By: Zahra Hankir and Shaji Mathew
Dubai Financial Market (DFM) PJSC, the only Gulf Arab stock market to sell shares to the public, had a 96 percent plunge in first-quarter profit as trading volumes declined amid political unrest in the Middle East.
Net income for the quarter ended March 31 was 2.18 million dirhams ($594,000), the exchange said in an e-mailed statement today, without giving comparative numbers for the year-earlier period. The bourse had a profit of 53.58 million dirhams in the first quarter of 2010, according to Bloomberg data.
First-quarter trading volumes dropped to a daily average of 116 million from 235 million in the year-earlier period as political unrest toppled leaders in Tunisia and Egypt, according to data compiled by Bloomberg data. Abdullah Al Turaifi, chief executive officer of the Securities & Commodities Authority, said in February the market regulator would support a merger between the exchanges in Dubai and neighboring Abu Dhabi.
“Dubai Financial Market pursues an ambitious strategy to diversify revenue streams and downscale reliance on trading commissions as the main source of income,” Chairman Abdul Jalil Yousef Darwish said in the statement. “Since the beginning of this year we have started the implementation of this strategy, which will reflect positively on our revenue and profit and maximize shareholders’ value.”
Shares of Dubai Financial Market fell 1.5 percent to 1.31 dirhams at the 2 p.m. close in Dubai today. The stock has lost 13 percent this year compared with a 2.4 percent decline in the benchmark Dubai Financial Market General Index.
Revenue for the first quarter was 48.7 million dirhams, comprising 33.6 million dirhams of operating income and 15.1 million dirhams in investment returns, the company said. The value of shares traded was 10.9 billion dirhams during the quarter, it said, without giving year-earlier figures.
Dubai Financial Market in that past few months signed agreements to sell market data to 14 local, regional and international data vendors and applied listing fees in April, Chief Executive Officer Essa Kazim said in the statement.
The U.A.E., the second-biggest Arab economy, is home to the Dubai Financial Market, Abu Dhabi Securities Exchange and Nasdaq Dubai. Dubai Financial Market and Abu Dhabi Securities Exchange are implementing systems to qualify for an upgrade to emerging market status at index provider MSCI Inc. (MSCI)

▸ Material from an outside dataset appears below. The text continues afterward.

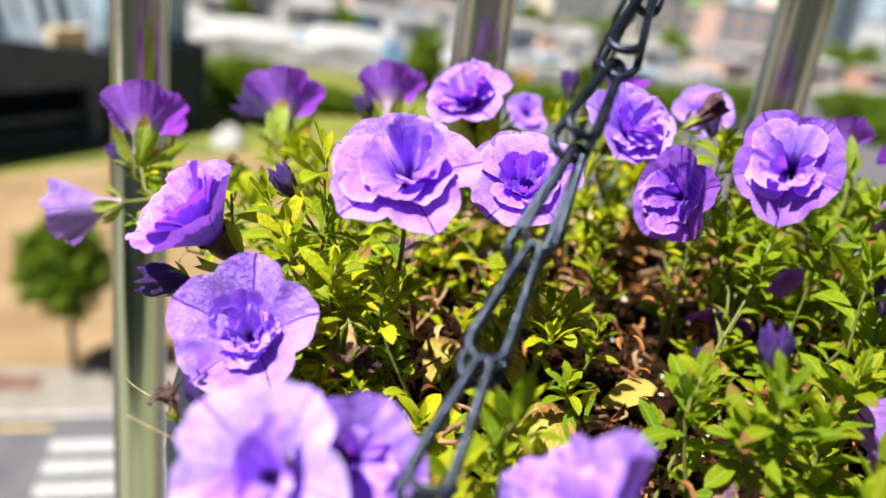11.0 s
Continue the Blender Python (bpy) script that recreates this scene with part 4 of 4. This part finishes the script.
def leaf_litter(name, count, size, material, seed, top, label, category, cleared=0.95, model=None):
    """Many small leaves in one mesh, low over the soil."""
    rg = random.Random(seed)
    model = model or LEAVES[1]
    bv = [v.co.copy() for v in model.vertices]
    bf = [tuple(p.vertices) for p in model.polygons]
    verts, faces = [], []
    for k in range(count):
        r, a = 0.188 * math.sqrt(rg.random()), rg.uniform(0, 2 * math.pi)
        x, y = r * math.cos(a), r * math.sin(a)
        wx, wy = x + MID.x, y + MID.y
        bare = bareness(wx, wy)
        if rg.random() < bare * cleared:
            continue
        back = max(0, (wy - 0.16) / 0.18)
        z = rg.uniform(0.002, top) * (1 + 1.2 * back)
        rot = Euler((rg.uniform(-0.5, 1.0), rg.uniform(-0.7, 0.7), rg.uniform(0, 6.3))).to_matrix()
        s = size * rg.uniform(0.6, 1.25)
        n0 = len(verts)
        verts += [rot @ (v * s) + Vector((x, y, z)) for v in bv]
        faces += [tuple(i + n0 for i in q) for q in bf]
    ob = hang(name, mesh_of(name, verts, faces, material), None, Matrix.Translation((MID.x, MID.y, SOIL_Z)), "", "stuff")
    tagged(ob, label, category)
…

Dubai’s benchmark has gained 18 percent since reaching an almost seven year-low on March 3. The gauge fell 1 percent today.
Time for Brokerages
The United Arab Emirates’ stock exchanges will give brokerages until May 29 to switch to the so-called delivery- versus-payment system, one of MSCI’s criteria for the country’s upgrade. MSCI in June cited a dual account structure as one of the reasons for frontier market status of the U.A.E. and kept the country under review for reclassification. MSCI will reassess the ranking next month, according to its website.
DvP is a procedure in which payment for a security must be made on delivery. Usually, payment is made to a bank, which in turn pays for the security. Short sellers borrow and sell an asset, hoping to profit by buying it back later for less.